Trouble reading files (incorrect encoding)

Michel_Bujardet · August 18, 2014, 12:34pm

If your text is plain English UTF-16 is really overkill, since you do not need Chinese or Korean in there. Your text string is probably fine. I would try a simple DefineEncoding in the save file, and load without extra encoding intervention. DefineEncoding simply tells your app to use UTF-8 for that particular string it lost its marbles about.

http://documentation.xojo.com/index.php/DefineEncoding

dim t as TextOutputStream = TextOutputStream.Create(f) t.Write(DefineEncoding(text, Encodings.UTF8)) t.Close

Then you use the code in your OP to read the file. Chances are it will work just fine.

If it did not, UTF-16 should not be a problem speedwise on the three platforms. All it does is inflate the size of the file (more bytes per code point). But I suppose we are not talking about War and Peace (huge book), so it probably does not matter.

Eli_Ott · August 18, 2014, 12:44pm

Michel, you’re wrong on that one:

dim t as TextOutputStream = TextOutputStream.Create(f) t.Write(DefineEncoding(text, Encodings.UTF8)) // Wrong: use ConvertEncoding here t.Close
When writing text to a file or database or tcp socket you use ConvertEncoding not DefineEncoding.

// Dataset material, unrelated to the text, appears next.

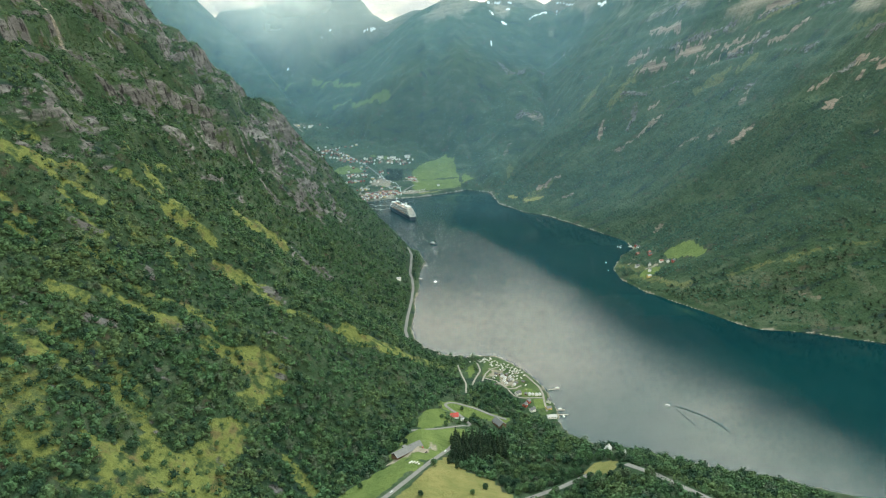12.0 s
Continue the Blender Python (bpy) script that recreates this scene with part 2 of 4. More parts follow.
def inside_distance(x, y, poly):
    """Distance to a closed outline, positive inside."""
    d2 = np.full(x.shape, 1e12)
    inner = np.zeros(x.shape, bool)
    for (x0, y0), (x1, y1) in zip(poly, poly[1:] + poly[:1]):
        ex, ey = x1 - x0, y1 - y0
        t = np.clip(((x - x0) * ex + (y - y0) * ey) / (ex * ex + ey * ey + 1e-9), 0, 1)
        d2 = np.minimum(d2, (x - x0 - t * ex) ** 2 + (y - y0 - t * ey) ** 2)
        if y0 != y1:
            inner ^= ((y0 > y) != (y1 > y)) & (x < ex * (y - y0) / ey + x0)
    return np.where(inner, 1, -1) * np.sqrt(d2)


def along(x, y, line):
    """Distance to an open line of (x, y, z) and the line's z at the nearest place."""
    best, high = np.full(x.shape, 1e12), np.zeros(x.shape)
    for (x0, y0, z0), (x1, y1, z1) in zip(line, line[1:]):
        ex, ey = x1 - x0, y1 - y0
        t = np.clip(((x - x0) * ex + (y - y0) * ey) / (ex * ex + ey * ey + 1e-9), 0, 1)
        d2 = (x - x0 - t * ex) ** 2 + (y - y0 - t * ey) ** 2
        near = d2 < best
        best, high = np.where(near, d2, best), np.where(near, z0 + t * (z1 - z0), high)
    return np.sqrt(best), high


def smax(a, b, k=12.0):
    """The larger of two heights with a rounded joint."""
    h = np.clip(0.5 + 0.5 * (a - b) / k, 0, 1)
    return b + (a - b) * h + k * h * (1 - h)


ROAD_SHORE = [(-303, 2703), (-177, 2413), (-78, 2197), (-55, 2102), (-64, 2027), (-71, 1935), (-66, 1861), (-75, 1728), (-73, 1612), (-75, 1510), (-50, 1434)]
CAMP_SHORE = [(0, 1395), (59, 1376), (96, 1388), (124, 1382), (153, 1353), (185, 1304), (205, 1247), (217, 1200), (223, 1144), (220, 1103), (226, 1064), (265, 1028), (356, 997), (478, 941), (680, 869)]
HEAD_SHORE = [(132, 3328), (45, 3256), (-30, 3200), (-120, 3147), (-253, 3108), (-378, 3032), (-330, 2880)]
FAR_SHORE = [(1015, 1457), (892, 1510), (783, 1532), (737, 1583), (687, 1668), (626, 1749), (585, 1815), (547, 1910), (544, 2016), (608, 2164), (678, 2244),
             (671, 2359), (628, 2436), (552, 2581), (455, 2743), (358, 2826), (262, 2996), (242, 3256)]
FJORD = ROAD_SHORE + CAMP_SHORE + [(1500, 600), (3600, 0), (3600, 500), (2000, 1050), (1300, 1330)] + FAR_SHORE + HEAD_SHORE
LEFT_BASE = [(3, 1330)] + ROAD_SHORE[::-1] + [(-420, 2900), (-700, 3300), (-1300, 3700), (-3700, 3900), (-3700, -700), (-420, -700), (-250, 300), (-170, 700), (-90, 850), (-30, 992), (20, 1209)]
RIGHT_BASE = [(3700, 450), (2000, 1050), (1300, 1330)] + FAR_SHORE + [(232, 3340), (150, 3700), (-100, 4100), (-500, 4700), (-500, 5300), (3700, 5300)]
NEAR_BASE = [(-75, 1510), (-50, 1434)] + CAMP_SHORE + [(1500, 600), (3600, 0), (3600, -700), (-900, -700), (-500, 700)]

RIDGES = [
    # line of the crest, fall to either side
    ([(-3000, 4400, 1300), (-2054, 4600, 1116), (-1850, 4590, 1150), (-1781, 4600, 1228), (-1690, 4590, 1110), (-1408, 4480, 858), (-1213, 4400, 680), (-1088, 4300, 540), (-950, 4200, 400)], 0.95),
    ([(-1520, 4860, 959), (-1322, 4860, 970), (-1124, 4860, 1008), (-926, 4860, 1052), (-788, 4860, 1064), (-748, 4860, 1090), (-700, 4860, 1076), (-610, 4860, 1072), (-530, 4860, 1008), (-471, 4860, 932), (-372, 4874, 878), (-214, 4896, 832)], 1.3),
    ([(-417, 4950, 872), (-300, 4950, 921), (-186, 4950, 963), (-39, 4950, 960), (195, 4950, 979)], 1.2),
    ([(700, 4500, 930), (300, 4450, 970), (58, 4400, 1007), (-100, 4390, 940), (-165, 4390, 905), (-352, 4390, 768), (-540, 4385, 645), (-690, 4385, 570), (-850, 4390, 480), (-980, 4400, 400)], 0.82),
    ([(1500, 4750, 1250), (1100, 4750, 1130), (800, 4755, 1040), (700, 4760, 985), (520, 4760, 1060), (420, 4760, 1100), (330, 4750, 1020)], 0.8),
    ([(420, 3900, 560), (150, 3990, 470), (-100, 4010, 480), (-300, 4030, 420), (-430, 4030, 340)], 0.95),
    ([(640, 1830, 10), (880, 1780, 95), (1200, 1770, 175), (1700, 1500, 290), (2500, 1150, 420)], 0.5),
]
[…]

DefineEncoding is used to tell Xojo what the incoming data is encoded in - for example if you know a file contains UTF16:

dim t as TextInputStream = TextInputStream.Open(f) Dim text As String = t.ReadAll.DefineEncoding(Encodings. UTF16).ConvertEncoding(Encodings.UTF8) // now text is in UTF8

Michael_Hußmann · August 18, 2014, 3:59pm

Yep, applying DefineEncoding before saving serves no useful purpose your definition may be right or wrong but at this point it would make no difference either way. Use ConvertEncoding before saving and DefineEncoding after reading the text back in.

By the way, both UTF-8 and UTF-16 can encode all the Unicode characters so there is no reason to prefer one over the other depending on the characters required.

Michel_Bujardet · August 18, 2014, 5:17pm

[quote=122105:@Eli Ott]Michel, you’re wrong on that one:
[/quote]

[quote=122170:@Michael Hußmann]Yep, applying DefineEncoding before saving serves no useful purpose your definition may be right or wrong but at this point it would make no difference either way. Use ConvertEncoding before saving and DefineEncoding after reading the text back in.
[/quote]

No issue about being wrong. But… Why is it that Oliver code posted in his OP specifically uses ConvertEncoding(text, Encodings.UTF8) and yet, the resulting file ends up as UCS-2 ?

Michael_Hußmann · August 18, 2014, 6:52pm

I have no idea as it works for me. When I convert to UTF8 before saving and define the text read back in as UTF8, what I get is UTF8, not UCS-2.

Michel_Bujardet · August 18, 2014, 8:46pm

No question about that. I was just trying to understand what was going on in the OP PC. Oliver mentioned he got "the text file it gives reads the file very incorrectly ". He then explained that the file he obtained was showing in NotePad Plus, that program reported it was encoded in UCS-2. I have to trust he reported correctly what was happening.

After checking, his text string was in UTF-16. He solved his problem by setting encoding to UTF-16, so the OP issue is over now. I was simply wondering how convertencoding to UTF-8 a string that was in UTF-16 could have produced UCS-2.

Oliver_Scott-Brown · August 18, 2014, 10:24pm

[quote=122269:@Michel Bujardet]No question about that. I was just trying to understand what was going on in the OP PC. Oliver mentioned he got "the text file it gives reads the file very incorrectly ". He then explained that the file he obtained was showing in NotePad Plus, that program reported it was encoded in UCS-2. I have to trust he reported correctly what was happening.

After checking, his text string was in UTF-16. He solved his problem by setting encoding to UTF-16, so the OP issue is over now. I was simply wondering how convertencoding to UTF-8 a string that was in UTF-16 could have produced UCS-2.[/quote]
Please note that the ConvertEncoding was written in the wrong place so I realised that I did not actually convert the encoding. I got hold of the text from the CustomEditField, that might have something to do with it but I doubt it.

Michel_Bujardet · August 18, 2014, 10:26pm

As long as you solved your issue, it’s cool

Oliver_Scott-Brown · August 18, 2014, 10:26pm

Thanks